We ran the network with over 1200 nodes to increase the likelihood of reproducing the issue. The nodes communicated effectively, and consensus operated as expected. However, we realized that the network lacked real production conditions, such as network delays and packet losses.

To address this, we investigated tools to introduce network chaos into the Kubernetes network layer to better emulate production conditions.

We improved our chain-load-test tool by integrating Chaos Mesh resources to simulate network issues. We successfully reproduced the issue with just 9 nodes, as detailed in this comment. We conducted three load tests, all of which encountered the same issue. Consequently, the chain-load-test tool now effectively emulates network conditions similar to a production environment.

August 17 – August 19, 2024: Fix implementation and verification

We backported the fix into our substrate fork and prepared a new image for load testing. Upon running the load tests, the consensus functioned as expected, and the bug was not reproduced, confirming that the issue was resolved effectively (details here).

The Humanode network code was updated to incorporate the backported fix from the substrate fork (pull request), and a new release was prepared and shipped.

Summary

The finalization stalling issue has been successfully addressed. We identified the bug, developed and implemented a fix, reproduced the issue reliably in a controlled environment, applied the fix, and confirmed that the bug no longer occurs under the same conditions. Additionally, we verified that no unintended side effects resulted from the fix.

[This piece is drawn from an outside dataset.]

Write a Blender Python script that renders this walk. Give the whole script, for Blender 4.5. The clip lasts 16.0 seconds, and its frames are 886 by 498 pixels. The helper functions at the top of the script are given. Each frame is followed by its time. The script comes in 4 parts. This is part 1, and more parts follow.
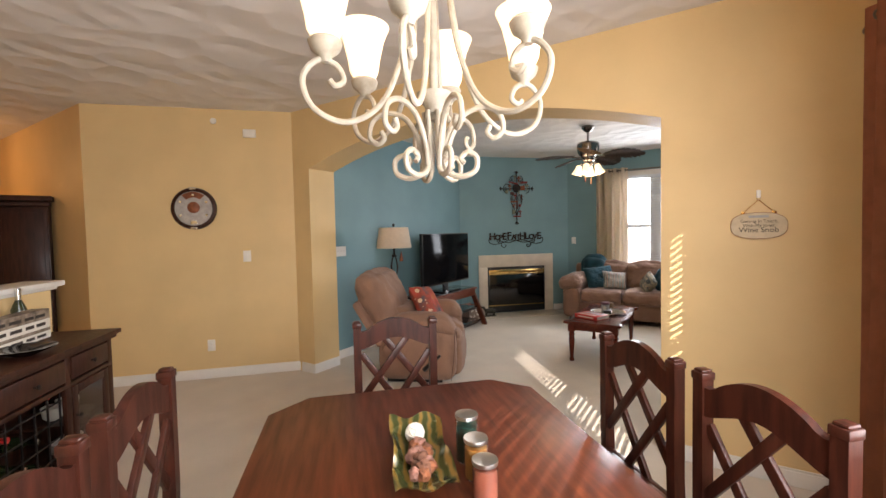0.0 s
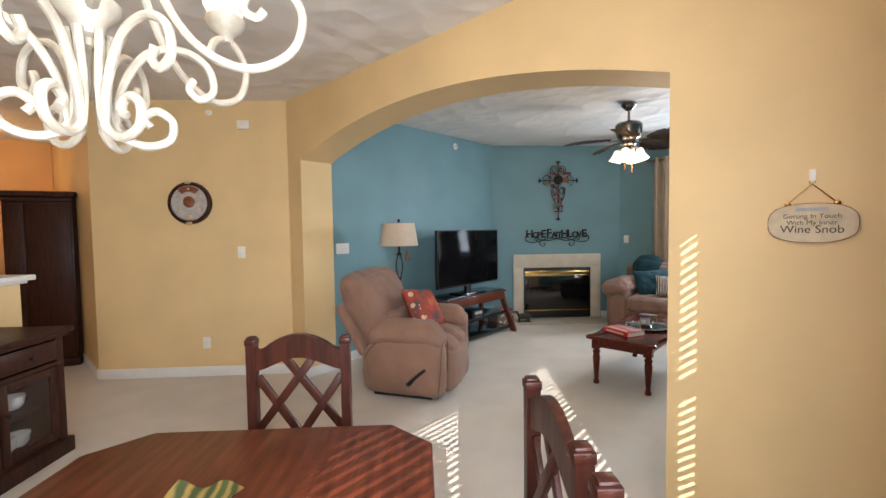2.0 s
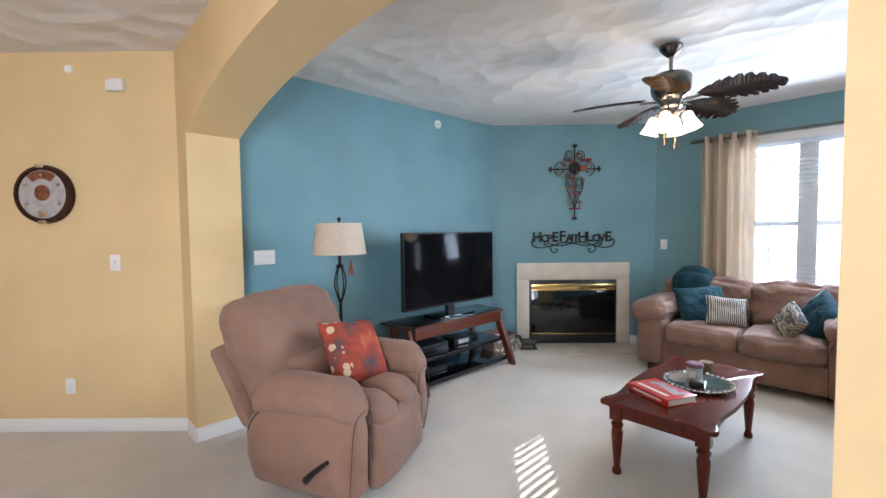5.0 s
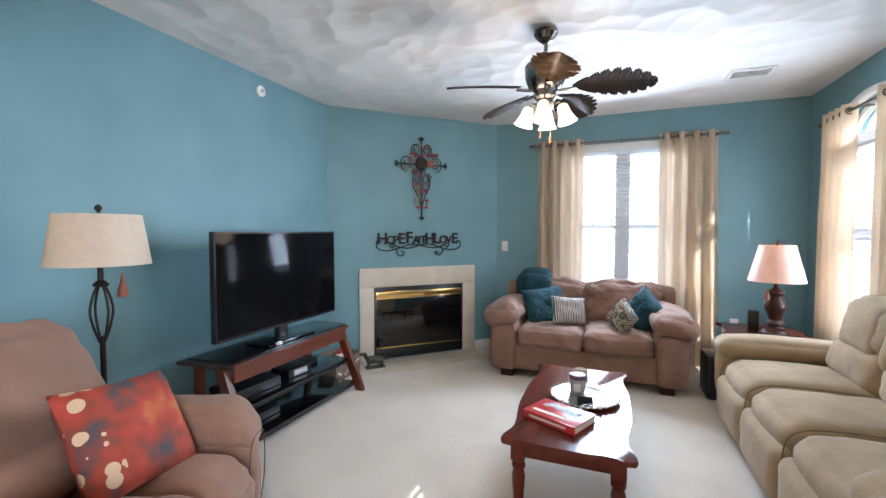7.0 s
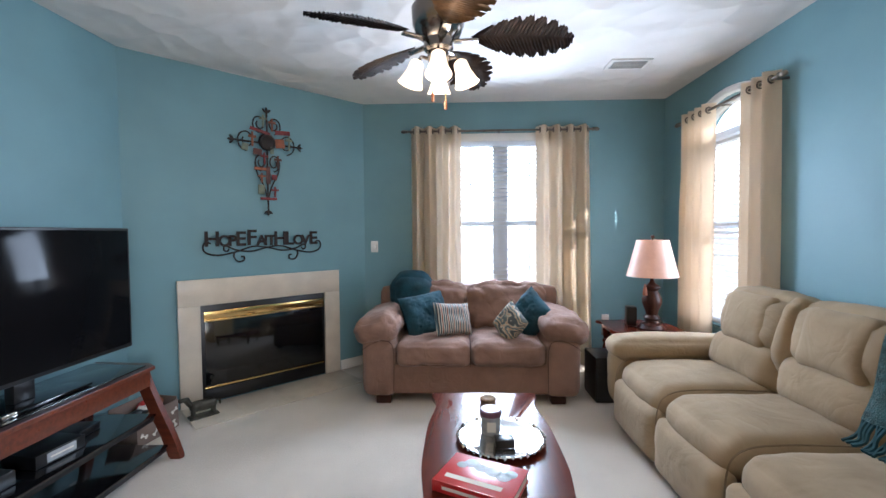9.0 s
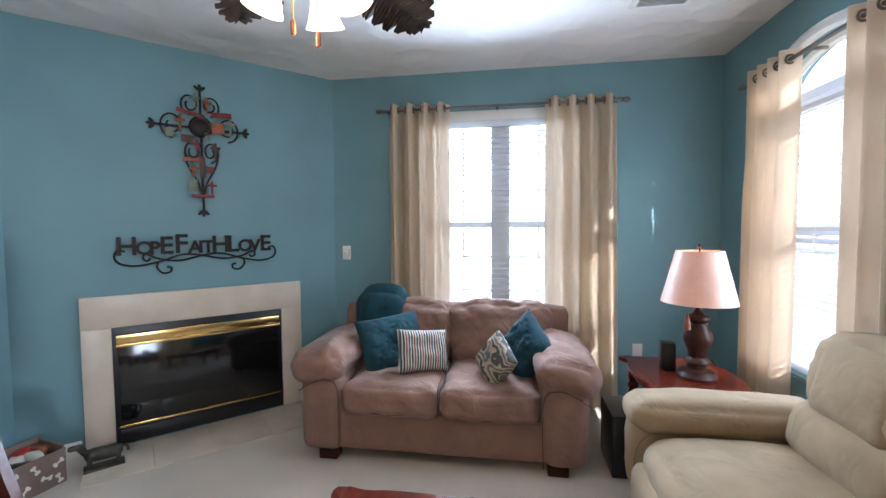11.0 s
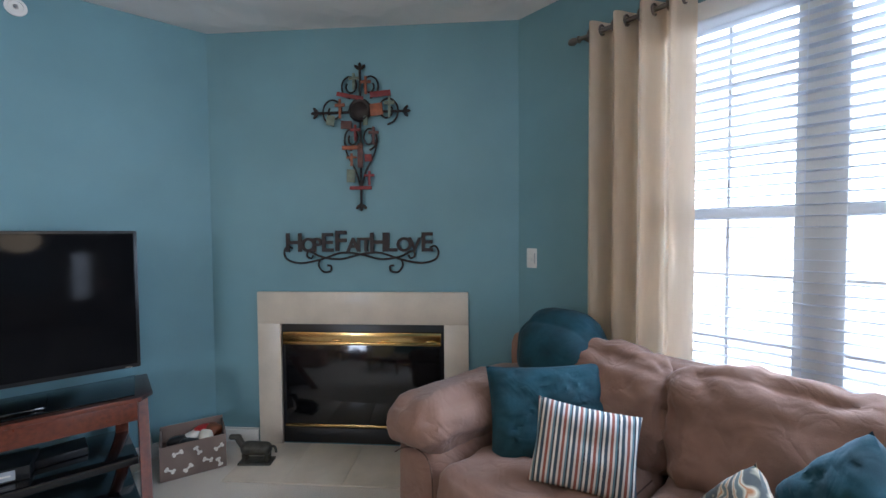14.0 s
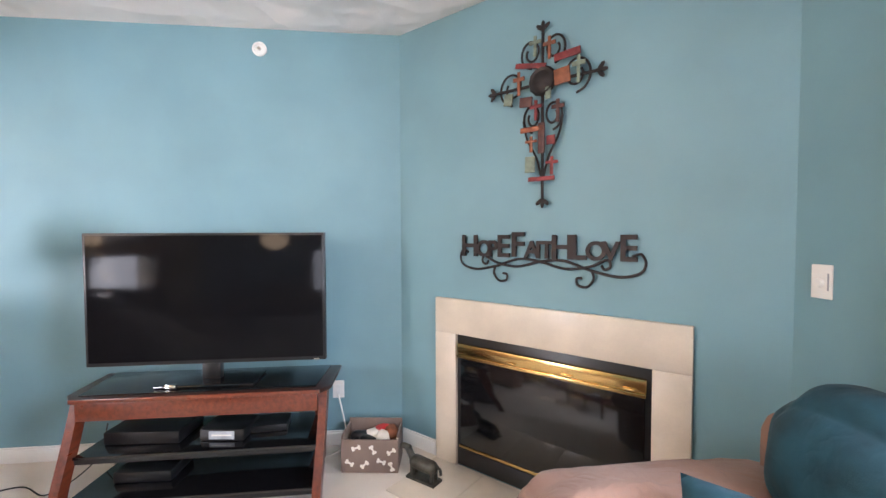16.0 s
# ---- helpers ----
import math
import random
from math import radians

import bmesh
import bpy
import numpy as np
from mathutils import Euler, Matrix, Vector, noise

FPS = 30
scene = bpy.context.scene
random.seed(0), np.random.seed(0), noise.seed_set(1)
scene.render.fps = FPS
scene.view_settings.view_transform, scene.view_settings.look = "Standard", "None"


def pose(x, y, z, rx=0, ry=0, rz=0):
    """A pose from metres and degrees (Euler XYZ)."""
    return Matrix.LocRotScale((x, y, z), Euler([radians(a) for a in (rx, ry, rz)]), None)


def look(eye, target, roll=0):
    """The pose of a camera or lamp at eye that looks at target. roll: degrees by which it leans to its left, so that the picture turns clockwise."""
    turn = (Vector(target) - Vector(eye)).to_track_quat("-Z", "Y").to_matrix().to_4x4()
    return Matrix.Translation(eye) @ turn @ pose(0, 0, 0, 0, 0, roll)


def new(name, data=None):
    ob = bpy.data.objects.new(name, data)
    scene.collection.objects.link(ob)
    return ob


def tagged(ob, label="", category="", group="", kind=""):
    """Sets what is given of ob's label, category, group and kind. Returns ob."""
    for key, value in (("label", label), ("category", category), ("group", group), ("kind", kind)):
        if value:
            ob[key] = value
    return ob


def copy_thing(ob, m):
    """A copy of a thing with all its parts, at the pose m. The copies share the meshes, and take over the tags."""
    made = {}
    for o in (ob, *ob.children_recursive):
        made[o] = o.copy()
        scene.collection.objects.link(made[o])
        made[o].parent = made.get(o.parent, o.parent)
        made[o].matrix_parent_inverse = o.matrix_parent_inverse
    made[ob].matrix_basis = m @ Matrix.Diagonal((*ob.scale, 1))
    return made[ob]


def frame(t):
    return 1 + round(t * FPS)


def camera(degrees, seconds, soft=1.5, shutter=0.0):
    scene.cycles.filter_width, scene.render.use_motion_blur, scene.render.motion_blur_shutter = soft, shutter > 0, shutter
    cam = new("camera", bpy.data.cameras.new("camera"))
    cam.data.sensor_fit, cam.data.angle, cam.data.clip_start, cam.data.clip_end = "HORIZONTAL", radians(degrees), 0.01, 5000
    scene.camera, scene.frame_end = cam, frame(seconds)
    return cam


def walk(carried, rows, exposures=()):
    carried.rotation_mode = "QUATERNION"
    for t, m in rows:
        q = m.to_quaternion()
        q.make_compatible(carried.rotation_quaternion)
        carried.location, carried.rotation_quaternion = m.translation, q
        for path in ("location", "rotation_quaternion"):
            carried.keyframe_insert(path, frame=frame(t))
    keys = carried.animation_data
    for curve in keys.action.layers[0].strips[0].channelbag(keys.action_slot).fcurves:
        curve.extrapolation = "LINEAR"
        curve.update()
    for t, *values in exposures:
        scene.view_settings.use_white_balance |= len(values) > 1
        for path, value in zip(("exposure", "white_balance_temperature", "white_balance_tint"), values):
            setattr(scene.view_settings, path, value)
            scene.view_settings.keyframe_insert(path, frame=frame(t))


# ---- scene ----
cam = camera(92.8, 16.0)
EXPOSURES = [(0.0, 0.95, 6950, 16), (1.5, 1.08, 6500, 12), (3.0, 1.3, 5700, 10), (5.5, 1.53, 5600, 11), (7.0, 1.6, 5650, 11), (8.5, 1.35, 5600, 12), (11.5, 1.3, 5500, 12), (12.5, 1.2, 5500, 13), (13.5, 1.07, 5450, 12), (14.5, 1.05, 5550, 13), (15.0, 1.37, 5800, 15), (15.5, 2.0, 6050, 18), (16.0, 2.33, 6250, 21)]
PATH = [
    (0, (1.184, 1.523, 1.447), (0.119, 3.213, 1.368), -1.2),
    (0.5, (1.298, 1.695, 1.426), (0.123, 3.312, 1.347), -1.1),
    (1, (1.366, 1.878, 1.443), (0.134, 3.452, 1.36), -1.0),
    (1.5, (1.465, 2.102, 1.454), (0.135, 3.593, 1.367), -1.0),
    (2, (1.464, 2.377, 1.442), (0.119, 3.854, 1.35), -0.8),
    (2.5, (1.426, 2.636, 1.473), (0.062, 4.095, 1.377), -0.8),
    (3, (1.419, 2.883, 1.475), (-0.06, 4.226, 1.385), -1.0),
    (5.5, (0.789, 3.89, 1.439), (-0.617, 5.309, 1.347), -0.2),
    (6, (0.616, 4.001, 1.414), (-0.608, 5.58, 1.326), -0.0),
    (6.5, (0.477, 4.089, 1.421), (-0.512, 5.826, 1.34), -0.1),
    (7, (0.304, 4.162, 1.436), (-0.428, 6.021, 1.351), 0.0),
    (7.5, (0.139, 4.258, 1.424), (-0.336, 6.199, 1.341), -0.1),
    (8, (0.028, 4.44, 1.384), (-0.216, 6.424, 1.308), -0.3),
    (8.5, (-0.034, 4.646, 1.381), (-0.107, 6.644, 1.308), -0.4),
    (11, (0.507, 5.781, 1.464), (0.199, 7.755, 1.362), -0.4),
    (11.5, (0.64, 5.994, 1.433), (0.058, 7.906, 1.35), -0.7),
    (12, (0.671, 6.21, 1.419), (-0.11, 8.049, 1.339), -0.6),
    (12.5, (0.74, 6.462, 1.404), (-0.271, 8.186, 1.331), -0.6),
    (13, (0.763, 6.675, 1.389), (-0.463, 8.254, 1.326), -0.7),
    (13.5, (0.757, 6.936, 1.399), (-0.612, 8.392, 1.325), -0.7),
    (14, (0.734, 7.186, 1.403), (-0.787, 8.482, 1.332), -0.4),
    (14.5, (0.718, 7.394, 1.422), (-0.977, 8.452, 1.345), -0.4),
    (15, (0.629, 7.568, 1.425), (-1.217, 8.333, 1.337), -0.3),
    (15.5, (0.517, 7.69, 1.446), (-1.419, 8.184, 1.353), -0.4),
    (16, (0.424, 7.81, 1.423), (-1.563, 8.032, 1.35), -0.2),
]
walk(cam, [(t, look(eye, target, roll)) for t, eye, target, roll in PATH], EXPOSURES)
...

Moving forward, we plan to:

  • Develop more dashboards and alerts for the humanode-peer, building on our initial finality graphing, and incorporating useful information from libp2p metrics.
  • Implement a practice of monitoring peers after each new release to visually assess graphs for anomalies and performance regressions.
  • Conduct a thorough comparison between the zombinet tool and our chain-load-test tool, and consider open-sourcing our tool for broader use.